Voices of children overlooked in family courts, says ex-head
Family courts in England and Wales are not properly accommodating children's voices and needs because the government has suggested "it would all cost too much", their former head has said.
Sir James Munby added the courts are "shamefully" behind in victim support.
At least four children have been killed in the last five years by a parent with a known history of violence, after a family court granted access.
The Ministry of Justice said a child's welfare was always the priority.
'True scale unknown'
Sir James's comments come as more than 120 MPs wrote to the government asking for an inquiry into how family courts in England and Wales treat victims of domestic violence.
And dozens of parents have told the Victoria Derbyshire programme that their abusive ex-partners were granted unsupervised contact with their child.
Sir James, who was president of the Family Division of the High Court from 2013 to 2018, said it would be "very foolish" to ignore such findings.
"The only way we are going to get to the bottom of this once and for all is if there is a detailed independent analysis by reputable academic researchers," he said.
"It would be vital that the research be published, whatever the conclusions."
Asked if the courts - which can place restrictions on what information is published to protect the identities of children - needed to be more transparent, he said: "Many more judgements are now being published than previously but... nothing like as many as I would think appropriate".
He also raised concerns over how those attending courts were treated.
He said the system was failing to accommodate the voices of children "well enough" - including in cases where they wished "to see the court, give evidence or meet the judge".

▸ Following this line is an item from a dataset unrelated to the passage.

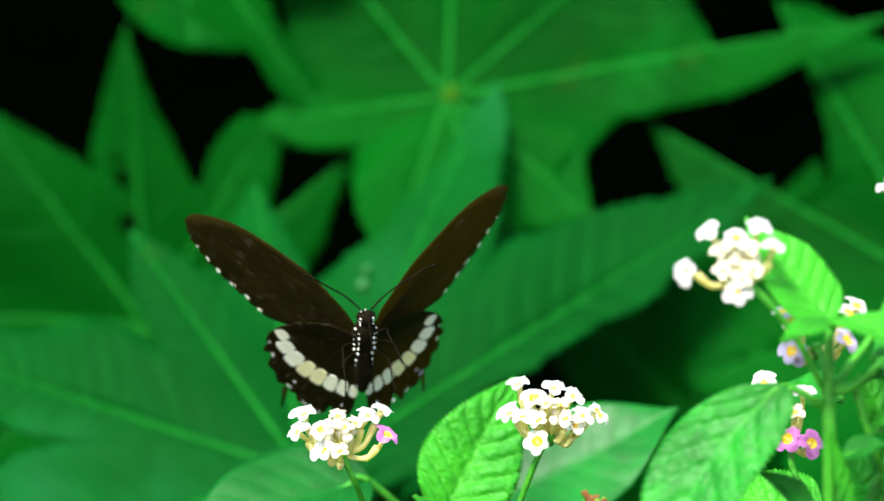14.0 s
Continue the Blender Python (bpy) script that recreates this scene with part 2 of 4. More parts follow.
def tube_data(points, radii, sides=8):
    """Vertices and faces of a round, tapered tube through the points."""
    pts = [Vector(p) for p in points]
    verts, faces = [], []
    ref = None
    for i, p in enumerate(pts):
        d = (pts[min(i + 1, len(pts) - 1)] - pts[max(i - 1, 0)]).normalized()
        if ref is None:
            ref = d.orthogonal().normalized()
        ref = (ref - d * ref.dot(d)).normalized()
        side = d.cross(ref)
        r = radii[i] if isinstance(radii, (list, tuple)) else radii
        for k in range(sides):
            a = 2 * math.pi * k / sides
            verts.append(p + (ref * math.cos(a) + side * math.sin(a)) * r)
    for i in range(len(pts) - 1):
        for k in range(sides):
            a, b = i * sides + k, i * sides + (k + 1) % sides
            faces.append((a, b, b + sides, a + sides))
    faces.append(tuple(range(sides - 1, -1, -1)))
    faces.append(tuple(range((len(pts) - 1) * sides, len(pts) * sides)))
    return verts, faces


def spline(points, n=8):
    """A smooth line through the points."""
    p = [Vector(q) for q in points]
    p = [p[0] * 2 - p[1]] + p + [p[-1] * 2 - p[-2]]
    out = []
    for i in range(1, len(p) - 2):
        for k in range(n):
            t = k / n
            a, b, c, d = p[i - 1], p[i], p[i + 1], p[i + 2]
            out.append(0.5 * ((2 * b) + (c - a) * t + (2 * a - 5 * b + 4 * c - d) * t * t + (3 * b - a - 3 * c + d) * t ** 3))
    out.append(p[-2])
    return out


def tube(name, points, r0, r1, material, parent, label="", sides=8, n=8, knots=0.0):
    line = spline(points, n)
    m = len(line) - 1
    radii = [(r0 + (r1 - r0) * i / m) * (1 + knots * (noise.noise(line[i] * 90.0))) for i in range(m + 1)]
    v, f = tube_data(line, radii, sides)
    return raw(name, v, f, material, parent, label)


TURN = 0


def leaf(parent, base, tip, width, face=(0, -0.8, 0.6), material=None, droop=0.10, fold=0.25, teeth=26, quilt=0.05, stalk=None, label="", name="leaf", wave=0.05, bow=None, jagged=0.10):
    """An ovate toothed leaf blade from base to tip, folded along its midrib, quilted between its veins, with a raised midrib under it."""
    global TURN
    TURN += 1
    rnd = random.Random(TURN)
    base, tip = Vector(base), Vector(tip)
    ex = tip - base
    length = ex.length
    ex.normalize()
    nz = Vector(face)
    nz = (nz - ex * nz.dot(ex)).normalized()
    ey = nz.cross(ex)
    na, nc = teeth * 4, 9
    ph, bent = rnd.uniform(0, 9), rnd.uniform(-0.05, 0.05)
    bow = bent if bow is None else bow
    nv = 8.0

    def spot(s, c):
        hw = 0.5 * width * (max(s, 0.0) ** 0.58) * (max(1 - s, 0.0) ** 1.05) / 0.345
        hw = max(hw, 0.0006)
        k = abs(c)
        jag = (s * teeth) % 1.0
        edge = 1.0 + (jagged * (jag - 0.45) * (k ** 6)) * min(1, 8 * (1 - s))
        f = (s * nv - k * 1.8) % 1.0
        puff = math.sin(math.pi * f) ** 0.6 * quilt * width * 0.26 * (1 - k ** 6) * min(1, k * 5)
        h = fold * k * hw + puff - droop * length * (s ** 2) + droop * length * 0.35 * s
        h += wave * width * math.sin(s * 11 + ph + (2 if c > 0 else 0)) * k * k * 0.6
        side = c * hw * edge + bow * length * math.sin(math.pi * s)
        return base + ex * (s * length + 0.12 * jagged * length * k ** 6 * (jag - 0.5)) + ey * side + nz * h

    verts, uvs, faces = [], [], []
    for i in range(na + 1):
        s = i / na
        for j in range(-nc, nc + 1):
            c = j / nc
            verts.append(spot(s, c))
            uvs.append((s, 0.5 + c * 0.5))
    w = 2 * nc + 1
    for i in range(na):
        for j in range(w - 1):
            a = i * w + j
            faces.append((a, a + w, a + w + 1, a + 1))
    ob = raw(name, verts, faces, material or M_LEAF, parent, label, uvs=uvs)
    sol = ob.modifiers.new("thickness", "SOLIDIFY")
    sol.thickness, sol.offset = 0.00035, 0.0
    line = [spot(s, 0.0) - nz * 0.0005 for s in (0.0, 0.12, 0.3, 0.5, 0.7, 0.88, 0.99)]
    rib = line if stalk is None else [Vector(stalk)] + line
    v, f = tube_data(spline(rib, 4), [0.0011 - 0.0009 * i / ((len(rib) - 1) * 4) for i in range((len(rib) - 1) * 4 + 1)], 6)
    raw("midrib", v, f, M_STEM, ob)
    return ob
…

Sir James added that "detailed proposals" to improve this had been worked up, "but nothing can come into effect without the approval of the minister".

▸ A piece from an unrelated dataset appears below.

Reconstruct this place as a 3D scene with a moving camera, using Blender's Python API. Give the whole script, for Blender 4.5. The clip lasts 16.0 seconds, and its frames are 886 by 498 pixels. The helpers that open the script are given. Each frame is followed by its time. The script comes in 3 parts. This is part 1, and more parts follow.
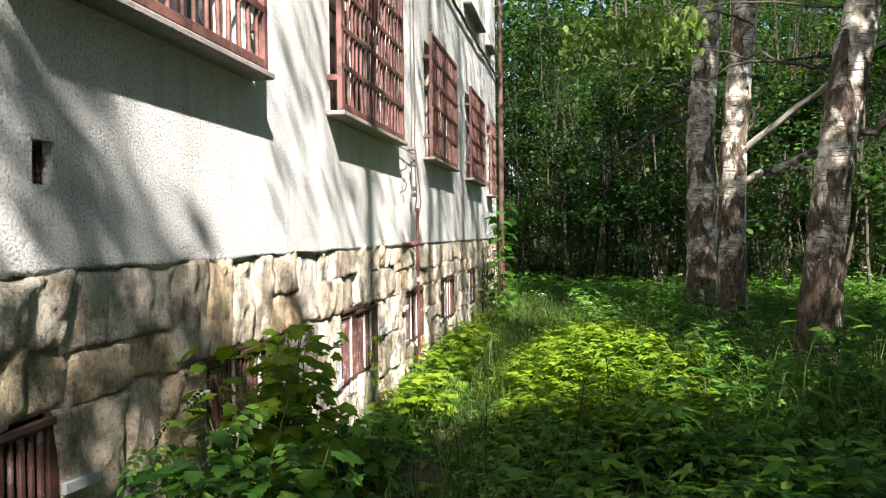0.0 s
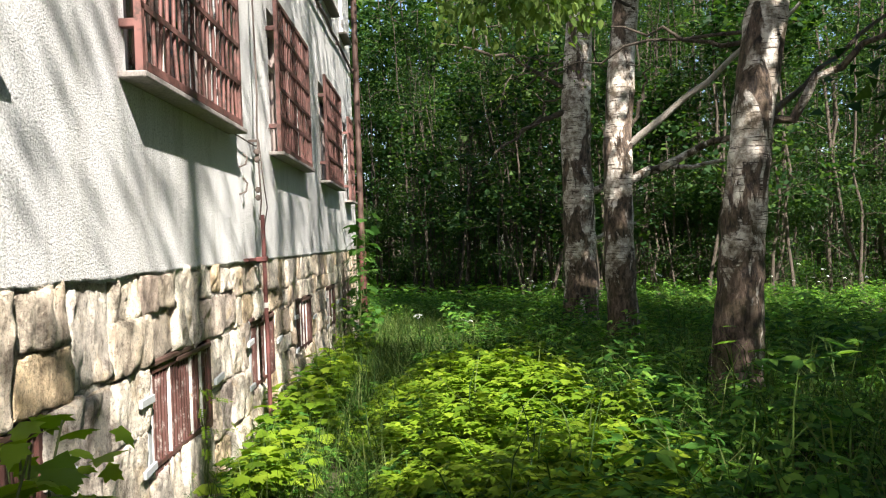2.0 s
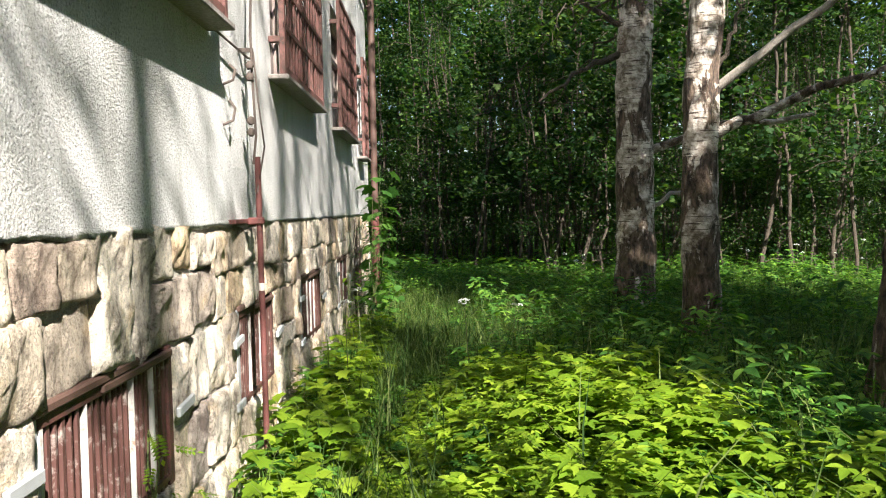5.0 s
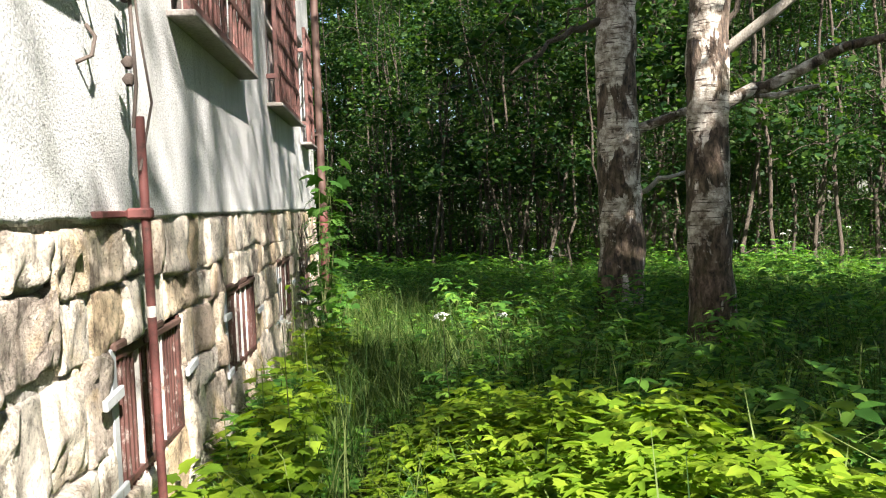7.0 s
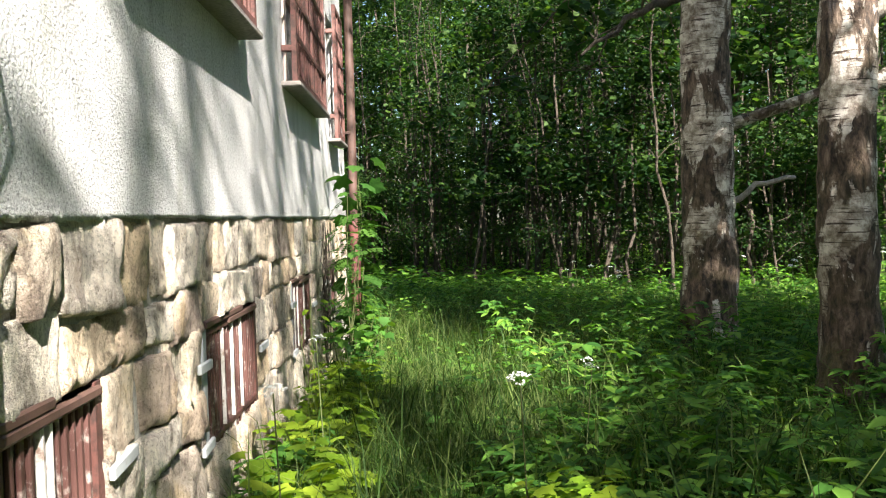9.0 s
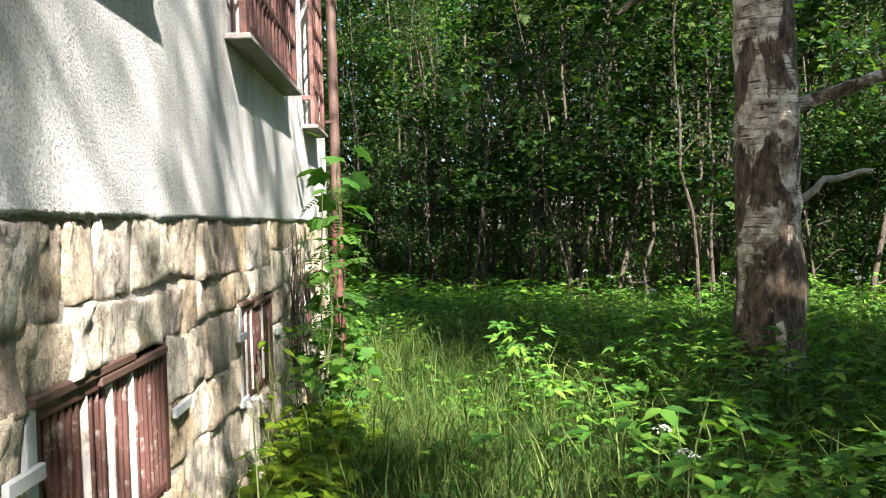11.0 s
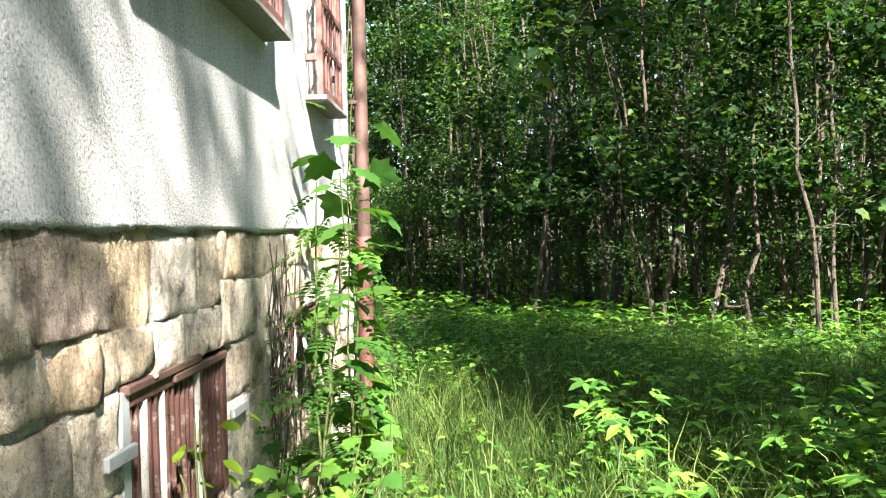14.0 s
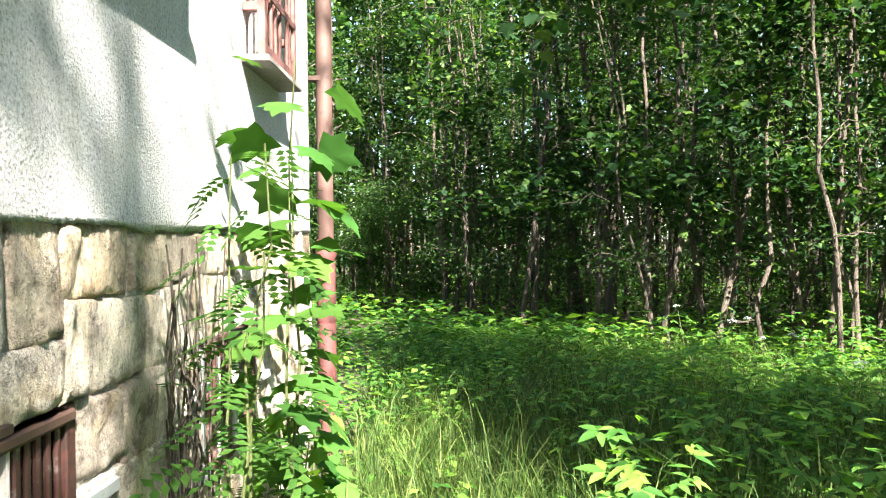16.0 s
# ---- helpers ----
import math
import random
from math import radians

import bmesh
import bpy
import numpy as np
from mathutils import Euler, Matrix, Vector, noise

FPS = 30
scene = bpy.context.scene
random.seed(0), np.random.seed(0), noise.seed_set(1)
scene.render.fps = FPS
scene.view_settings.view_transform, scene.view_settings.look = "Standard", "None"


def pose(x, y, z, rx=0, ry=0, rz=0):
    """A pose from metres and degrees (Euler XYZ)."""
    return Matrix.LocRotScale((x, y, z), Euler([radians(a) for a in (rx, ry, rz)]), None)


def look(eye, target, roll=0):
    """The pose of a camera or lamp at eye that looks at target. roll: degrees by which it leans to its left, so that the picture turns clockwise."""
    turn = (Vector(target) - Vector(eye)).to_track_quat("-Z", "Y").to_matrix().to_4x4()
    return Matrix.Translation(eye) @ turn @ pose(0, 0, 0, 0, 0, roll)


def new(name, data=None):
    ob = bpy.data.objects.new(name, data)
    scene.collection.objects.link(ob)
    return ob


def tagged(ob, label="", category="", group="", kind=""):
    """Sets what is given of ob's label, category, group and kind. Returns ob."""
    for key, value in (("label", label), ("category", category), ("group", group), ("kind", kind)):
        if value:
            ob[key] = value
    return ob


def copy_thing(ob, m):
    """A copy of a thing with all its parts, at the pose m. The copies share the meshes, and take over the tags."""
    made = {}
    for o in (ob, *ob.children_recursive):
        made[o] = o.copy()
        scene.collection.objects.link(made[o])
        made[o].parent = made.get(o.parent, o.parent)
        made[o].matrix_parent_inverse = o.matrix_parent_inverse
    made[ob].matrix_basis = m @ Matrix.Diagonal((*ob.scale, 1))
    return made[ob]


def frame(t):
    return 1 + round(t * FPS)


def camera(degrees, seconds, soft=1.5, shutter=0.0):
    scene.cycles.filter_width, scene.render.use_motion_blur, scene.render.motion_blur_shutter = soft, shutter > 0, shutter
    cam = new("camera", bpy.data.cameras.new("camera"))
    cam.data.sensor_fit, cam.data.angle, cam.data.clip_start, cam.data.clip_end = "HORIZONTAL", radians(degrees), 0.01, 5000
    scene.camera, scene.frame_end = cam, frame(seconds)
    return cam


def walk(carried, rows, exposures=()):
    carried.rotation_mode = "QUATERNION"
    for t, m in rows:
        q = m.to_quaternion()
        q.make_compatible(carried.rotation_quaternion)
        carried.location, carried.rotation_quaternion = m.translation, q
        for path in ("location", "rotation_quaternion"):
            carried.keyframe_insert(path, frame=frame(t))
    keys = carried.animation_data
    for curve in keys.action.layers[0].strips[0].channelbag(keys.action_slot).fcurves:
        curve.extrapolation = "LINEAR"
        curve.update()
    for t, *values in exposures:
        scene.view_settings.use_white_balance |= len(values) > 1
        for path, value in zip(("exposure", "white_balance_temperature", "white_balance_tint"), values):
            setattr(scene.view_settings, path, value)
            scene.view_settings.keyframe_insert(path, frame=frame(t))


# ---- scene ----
cam = camera(57.0, 16.0, soft=1.1)
PATH = [
    (0, (1.661, 0.985, 1.696), (1.327, 2.956, 1.657), -0.6),
    (0.5, (1.571, 1.287, 1.683), (1.216, 3.253, 1.601), -1.0),
    (1, (1.552, 1.699, 1.686), (1.107, 3.647, 1.607), -1.5),
    (1.5, (1.481, 2.133, 1.672), (1.323, 4.125, 1.608), -0.9),
    (2, (1.399, 2.499, 1.705), (1.42, 4.499, 1.681), -2.0),
    (2.5, (1.413, 2.827, 1.709), (1.35, 4.826, 1.653), -1.3),
    (3, (1.348, 3.113, 1.689), (1.271, 5.109, 1.588), -0.8),
    (3.2, (1.304, 3.249, 1.679), (1.276, 5.247, 1.583), -0.5),
    (5.3, (1.002, 4.565, 1.634), (1.043, 6.562, 1.533), -1.3),
    (5.5, (0.99, 4.692, 1.622), (1.085, 6.687, 1.511), -1.4),
    (6, (1.015, 5.083, 1.611), (1.08, 7.078, 1.496), -1.6),
    (6.5, (0.972, 5.432, 1.583), (1.028, 7.427, 1.457), -1.7),
    (7, (0.943, 5.772, 1.596), (1.083, 7.764, 1.485), -2.1),
    (7.5, (0.986, 6.134, 1.588), (1.07, 8.13, 1.487), -2.0),
    (8, (0.952, 6.491, 1.552), (0.984, 8.487, 1.434), -1.3),
    (8.5, (0.888, 6.856, 1.574), (0.965, 8.852, 1.472), -1.4),
    (9, (0.896, 7.253, 1.567), (0.951, 9.251, 1.487), -1.5),
    (9.5, (0.853, 7.625, 1.546), (0.876, 9.624, 1.474), -1.1),
    (10, (0.818, 7.955, 1.571), (0.885, 9.953, 1.51), -1.0),
    (10.2, (0.822, 8.103, 1.55), (0.909, 10.1, 1.483), -1.1),
    (12.3, (1.042, 9.586, 1.534), (1.031, 11.585, 1.471), -1.4),
    (12.5, (1.024, 9.711, 1.53), (1.002, 11.709, 1.462), -0.9),
    (13, (0.936, 10.052, 1.549), (0.942, 12.051, 1.509), -0.9),
    (13.5, (0.939, 10.419, 1.524), (0.94, 12.418, 1.478), -1.1),
    (14, (0.938, 10.748, 1.553), (0.873, 12.747, 1.514), -1.3),
    (14.5, (0.848, 11.041, 1.556), (0.818, 13.041, 1.527), -1.5),
    (15, (0.837, 11.254, 1.553), (0.864, 13.254, 1.516), -1.0),
    (15.5, (0.925, 11.545, 1.534), (0.929, 13.545, 1.497), -1.0),
    (16, (0.945, 11.811, 1.539), (0.921, 13.811, 1.512), -0.6),
]
walk(cam, [(t, look(eye, target, roll)) for t, eye, target, roll in PATH],
     exposures=[(0.0, 2.1), (2.5, 1.88), (6.5, 2.15), (9.5, 2.5), (13.0, 2.9), (16.0, 3.55)])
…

He said he was told approval had not been given because, "in plain English, it would all cost too much".
Sir James also revealed that cuts to legal aid - and the increased number of people representing themselves in court - had effectively led to the family courts becoming a "lawyer-free zone", risking the "quality of decisions and prejudicing cases".

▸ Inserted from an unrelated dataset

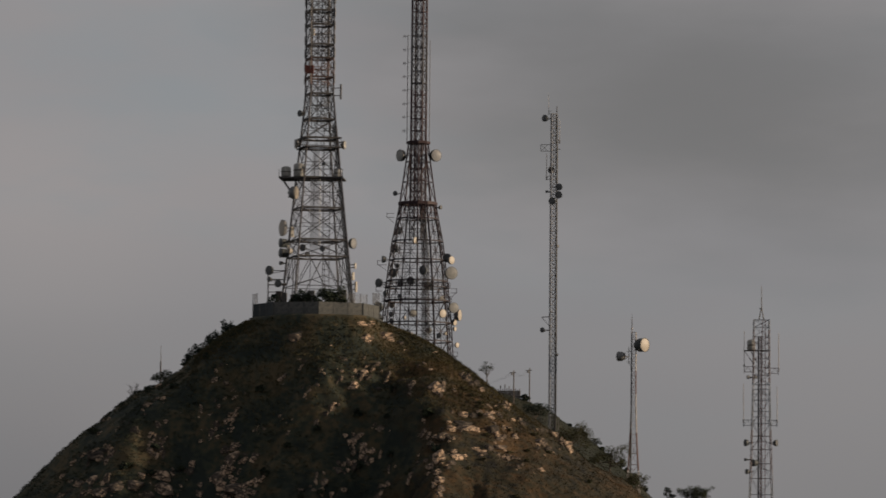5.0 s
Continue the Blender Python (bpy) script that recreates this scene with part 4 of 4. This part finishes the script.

And he said it was "scandalous" that in the family courts - unlike in other areas of the justice system - alleged perpetrators could still cross-examine alleged, potentially vulnerable victims.
The Children and Family Court Advisory and Support Service said that its social workers "help the courts to understand the impact of domestic abuse on the child by listening to their wishes and feelings and using our resources to understand their individual experience of the abuse".
The Ministry of Justice said it continued to look to improve how the justice system dealt with domestic abuse.
It said this included making it easier "to access legal aid for victims, separate waiting areas for vulnerable court users, and action to ban abusers from cross-examining their victims".